In the wake of Republican Brooklyn Senate candidate David Storobin’s strong special election performance last night, Nachman Caller, who had been a near-sure GOP candidate for state Senate this fall, tells City & State he would step aside if Storobin emerges victorious.
Caller, a Republican wealthy real estate attorney who is Orthodox Jewish, had been planning to run in the so-called Super-Jewish Senate seat drawn by Albany Republicans. But in a statement, Caller said he will back off should Storobin pull out an unexpected victory, since Storobin has “earned the right to represent the community in Albany.”
Currently, Storobin is up by 120 votes, with some 700 absentee ballots still to be counted.
“At the beginning of this short race I said that this would be an opportunity for Kiddush HaShem,” Caller said. “I fully expect David Storobin to prevail and he has earned the right to represent the community in Albany. Congratulations to all those who assisted in defying the predictions of the pundits. Together, as a community, we have proven that Jewish votes cannot be taken for granted by politicians who trample on the principles of our Holy Torah.”
Throughout the campaign between Democratic Councilman Lew Fidler and Storobin, Caller has placed ads bashing Fidler’s pro-same sex marriage position, in preparation for his own run this fall. In fact, many in Brooklyn’s Orthodox political establishment had anticipated that Storobin would lose, and that one of their own would run this fall as a Republican against Fidler.
Storobin’s residence was cut out of the new Super-Jewish district, as was much of his Russian base. And with all the uncertainty around last night’s special election, it remains unclear whether another Orthodox Republican candidate would emerge to challenge Storobin – and who Senate Republicans would back in that case.
Well-known Jewish political operative Michael Fragin, a former advisor to Gov. George Pataki who was the Jewish liaison for Mayor Michael Bloomberg’s 2005 re-election campaign, has been advising Caller’s efforts.
And Fragin, in a statement unlikely to be well-received by Fidler’s camp, suggested to City & State that it would be politically beneficial for Fidler to concede right now, since the special election shows Fidler would lose badly anyway in the Super-Jewish district.
“Lew Fidler is best off conceding,” Fragin wrote to me in an email. “What does he need to go to Albany for? He is Assistant Majority Leader of the Council. If he wins, then he goes to Albany as part of a minority conference that wields little power and is feuding with Governor Cuomo. He also has no incumbency in that seat in that it is pretty much eliminated. Additionally, he take a substantial pay cut and a grueling commute. What’s the point?”
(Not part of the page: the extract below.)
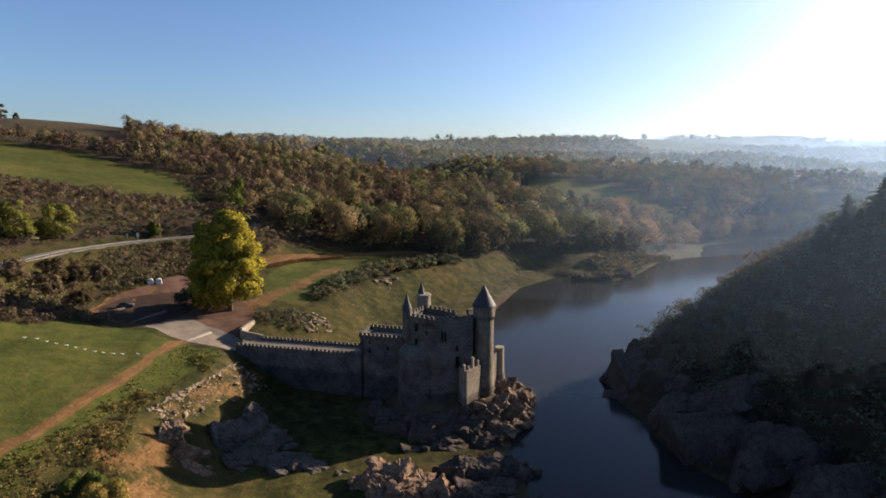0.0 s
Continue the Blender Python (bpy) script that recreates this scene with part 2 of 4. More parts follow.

Until more specific results from last night come back, it will be difficult to know how Fidler performed in the Orthodox community, but people at Fidler’s campaign party last night did not seem to think he had fared especially well. Sources close to Fidler have held out the possibility that he could instead run against Republican State Sen. Marty Golden.
Our Laura Nahmias caught some comments today from Republican Senate Majority Leader Dean Skelos on the special election result:
“Mr. Storobin, who is a great candidate and [whose] campaign committee ran a very aggressive absentee ballot campaign, I think we’re going to be successful. But really what it’s about is our message is resonating in a district that’s 5 to 1 democrat, that Republicans are making government function,” Skelos said. “That we’re looking to cut taxes, cut spending and do private sector job creation. That’s resonating in Democratic communities and Republican communities throughout the state.”
Skelos was also asked if Storobin would still be the Republican candidate in November, even if he does not win after paper ballots are counted:
“I think he was a great candidate, that’s a decision he’s gonna have to make,” Skelos said. “It’s not going to be a decision that has to be made, because he’s going to win.”